Mr. Stephen Colbert so aptly suggested that all of our snack foods choose sides on political and trending topics. I will briefly state, using slogans, the views of our favorite foods, and corporations on three current issues: Abortion, Legalizing Marijuana, and Obamacare. 

Anti-Abortion:
  1. "Give the Cool Whip, get the love, but remember, it takes a boy to give her the cool whip, but it takes a man to raise his child." (Cool Whip)
  2. "Double your pleasure, double your fun, double the reason not to ruthlessly murder your unborn spawn." (Double Mint gum)


This exists.
Pro-Marijuana:
  1. "Life tastes better with KFC, but tastes even better on THC." (KFC)
  2. "It's like a mouth full of joy, and chest full of OG Purp."(Honey Bunches of Oats)


Anti-Obamacare:
  1. "America runs on Dunkin, not on the fascist values perpetuated by the Liberal Agenda." (Dunkin Donuts)
  2. "Every kiss begins with Kay, and every hateful attack on the "1%" in a recession begins with Obama." (Kay Jewelers)

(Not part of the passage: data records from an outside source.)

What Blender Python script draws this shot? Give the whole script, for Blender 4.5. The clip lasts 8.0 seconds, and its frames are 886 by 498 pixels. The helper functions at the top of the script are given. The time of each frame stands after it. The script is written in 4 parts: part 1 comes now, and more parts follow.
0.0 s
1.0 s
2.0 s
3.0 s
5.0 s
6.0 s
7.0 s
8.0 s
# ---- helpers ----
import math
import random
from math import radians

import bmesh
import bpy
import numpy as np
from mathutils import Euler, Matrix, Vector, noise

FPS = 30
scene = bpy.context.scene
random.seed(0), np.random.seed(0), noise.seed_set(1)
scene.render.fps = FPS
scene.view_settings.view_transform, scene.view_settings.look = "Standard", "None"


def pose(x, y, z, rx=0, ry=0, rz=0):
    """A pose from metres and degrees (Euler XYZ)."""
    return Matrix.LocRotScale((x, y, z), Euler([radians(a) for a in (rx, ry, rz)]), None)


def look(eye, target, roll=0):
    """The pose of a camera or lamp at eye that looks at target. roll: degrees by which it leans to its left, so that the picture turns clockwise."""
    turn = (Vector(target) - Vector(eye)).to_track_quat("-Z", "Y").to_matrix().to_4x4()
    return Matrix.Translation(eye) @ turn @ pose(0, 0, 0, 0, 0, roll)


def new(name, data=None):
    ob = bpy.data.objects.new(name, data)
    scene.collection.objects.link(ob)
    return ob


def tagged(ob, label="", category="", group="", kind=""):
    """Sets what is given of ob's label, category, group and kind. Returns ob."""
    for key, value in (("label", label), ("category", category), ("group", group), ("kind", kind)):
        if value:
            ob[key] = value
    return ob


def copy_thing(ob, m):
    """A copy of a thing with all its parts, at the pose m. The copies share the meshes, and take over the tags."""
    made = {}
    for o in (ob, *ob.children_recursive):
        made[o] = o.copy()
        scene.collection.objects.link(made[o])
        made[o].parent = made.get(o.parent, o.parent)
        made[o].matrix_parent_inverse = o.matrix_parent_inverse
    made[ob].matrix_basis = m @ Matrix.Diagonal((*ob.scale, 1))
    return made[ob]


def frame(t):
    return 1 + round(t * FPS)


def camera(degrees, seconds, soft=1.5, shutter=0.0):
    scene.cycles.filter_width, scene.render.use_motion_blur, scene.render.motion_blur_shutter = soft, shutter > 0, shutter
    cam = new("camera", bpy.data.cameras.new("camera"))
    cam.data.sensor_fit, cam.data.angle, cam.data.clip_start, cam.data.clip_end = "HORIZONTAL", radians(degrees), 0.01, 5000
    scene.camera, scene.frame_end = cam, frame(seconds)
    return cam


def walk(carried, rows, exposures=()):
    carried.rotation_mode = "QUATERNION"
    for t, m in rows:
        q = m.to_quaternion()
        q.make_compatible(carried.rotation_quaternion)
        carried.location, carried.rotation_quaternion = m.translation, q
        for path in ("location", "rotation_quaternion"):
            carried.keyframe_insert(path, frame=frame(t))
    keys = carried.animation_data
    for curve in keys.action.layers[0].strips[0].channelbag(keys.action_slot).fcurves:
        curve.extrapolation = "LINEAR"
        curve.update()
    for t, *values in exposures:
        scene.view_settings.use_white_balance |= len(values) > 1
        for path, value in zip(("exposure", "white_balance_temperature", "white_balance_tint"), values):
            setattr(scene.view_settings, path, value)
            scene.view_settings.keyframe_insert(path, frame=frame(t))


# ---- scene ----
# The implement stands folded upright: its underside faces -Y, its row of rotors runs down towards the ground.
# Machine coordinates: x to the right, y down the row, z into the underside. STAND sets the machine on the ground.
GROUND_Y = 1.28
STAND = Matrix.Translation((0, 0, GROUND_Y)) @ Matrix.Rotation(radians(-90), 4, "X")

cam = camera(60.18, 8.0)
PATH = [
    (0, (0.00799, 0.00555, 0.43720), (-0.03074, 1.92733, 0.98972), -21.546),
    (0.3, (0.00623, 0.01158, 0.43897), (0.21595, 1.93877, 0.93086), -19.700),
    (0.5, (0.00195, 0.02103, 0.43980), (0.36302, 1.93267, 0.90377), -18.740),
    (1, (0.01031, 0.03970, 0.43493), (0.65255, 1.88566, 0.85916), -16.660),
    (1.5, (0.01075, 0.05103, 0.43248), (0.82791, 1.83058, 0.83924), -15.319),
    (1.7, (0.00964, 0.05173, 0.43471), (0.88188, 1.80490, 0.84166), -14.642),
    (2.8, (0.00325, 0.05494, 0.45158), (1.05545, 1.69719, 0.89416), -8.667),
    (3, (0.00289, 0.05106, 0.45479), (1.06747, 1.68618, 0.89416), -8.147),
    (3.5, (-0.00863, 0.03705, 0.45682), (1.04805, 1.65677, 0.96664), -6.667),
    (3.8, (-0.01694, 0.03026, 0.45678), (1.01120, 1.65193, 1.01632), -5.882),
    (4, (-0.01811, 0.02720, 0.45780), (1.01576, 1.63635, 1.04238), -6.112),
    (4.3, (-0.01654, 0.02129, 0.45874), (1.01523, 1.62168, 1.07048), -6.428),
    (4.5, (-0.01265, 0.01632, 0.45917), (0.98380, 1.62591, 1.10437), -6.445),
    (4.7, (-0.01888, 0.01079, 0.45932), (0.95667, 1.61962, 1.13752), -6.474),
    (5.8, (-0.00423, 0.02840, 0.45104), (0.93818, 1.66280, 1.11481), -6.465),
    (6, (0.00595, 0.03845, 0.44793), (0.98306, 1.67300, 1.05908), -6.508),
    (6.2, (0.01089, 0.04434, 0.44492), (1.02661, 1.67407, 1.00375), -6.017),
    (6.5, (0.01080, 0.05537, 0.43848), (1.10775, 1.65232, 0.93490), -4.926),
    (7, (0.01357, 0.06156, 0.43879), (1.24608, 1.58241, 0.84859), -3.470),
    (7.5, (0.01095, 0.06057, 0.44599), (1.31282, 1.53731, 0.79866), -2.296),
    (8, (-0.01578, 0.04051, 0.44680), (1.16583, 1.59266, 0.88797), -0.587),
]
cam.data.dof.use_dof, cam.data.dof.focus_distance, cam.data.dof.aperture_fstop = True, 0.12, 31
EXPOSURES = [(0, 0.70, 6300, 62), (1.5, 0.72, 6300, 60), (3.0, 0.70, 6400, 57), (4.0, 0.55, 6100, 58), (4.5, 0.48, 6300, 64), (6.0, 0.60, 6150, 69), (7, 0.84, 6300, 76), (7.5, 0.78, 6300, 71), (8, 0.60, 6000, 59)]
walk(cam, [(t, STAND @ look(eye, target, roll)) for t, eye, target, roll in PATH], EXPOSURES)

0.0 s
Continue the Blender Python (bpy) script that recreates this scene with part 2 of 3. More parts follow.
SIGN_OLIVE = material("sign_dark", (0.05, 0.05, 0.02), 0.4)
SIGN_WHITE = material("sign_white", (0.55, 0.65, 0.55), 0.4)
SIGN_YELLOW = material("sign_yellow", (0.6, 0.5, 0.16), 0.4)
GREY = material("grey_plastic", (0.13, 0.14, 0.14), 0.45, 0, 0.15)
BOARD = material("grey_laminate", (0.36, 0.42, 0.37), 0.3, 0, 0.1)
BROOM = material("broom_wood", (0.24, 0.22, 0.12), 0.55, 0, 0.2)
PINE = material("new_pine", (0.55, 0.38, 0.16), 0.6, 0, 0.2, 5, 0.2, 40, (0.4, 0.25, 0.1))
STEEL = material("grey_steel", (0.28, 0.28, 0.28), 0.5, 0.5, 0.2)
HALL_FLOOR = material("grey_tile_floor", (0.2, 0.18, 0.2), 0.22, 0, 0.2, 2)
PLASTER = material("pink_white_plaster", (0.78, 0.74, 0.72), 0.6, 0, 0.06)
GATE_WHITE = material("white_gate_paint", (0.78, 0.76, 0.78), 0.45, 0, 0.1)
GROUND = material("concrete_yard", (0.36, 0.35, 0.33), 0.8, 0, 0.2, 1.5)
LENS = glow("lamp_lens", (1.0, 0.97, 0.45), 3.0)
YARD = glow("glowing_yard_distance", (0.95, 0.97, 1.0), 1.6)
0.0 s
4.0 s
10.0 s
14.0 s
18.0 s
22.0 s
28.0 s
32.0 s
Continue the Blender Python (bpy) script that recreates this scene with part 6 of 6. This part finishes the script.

It is amazing to me how besot America is with the concept of knowing where everyone stands on everything. Privacy has become an archaic concept that not only has lost its appeal to the individual but also to society as a whole. It saddens me that our media has built an empire upon the notion that once someone chooses to work in front of the public eye, they must also constantly live under the scrutiny of society. We should not care what celebrities do from day to day, just as it should not concern us who our cookies would horizontal tango. It is, quite frankly, immature for people to boycott a cookie because it has openly stated that it could care less about who its customers sleep with. Are they supposed to boycott gay people because some of their customers may not like same-sex couples? Gay money is good money, and there is lots and lots of it. Just saying.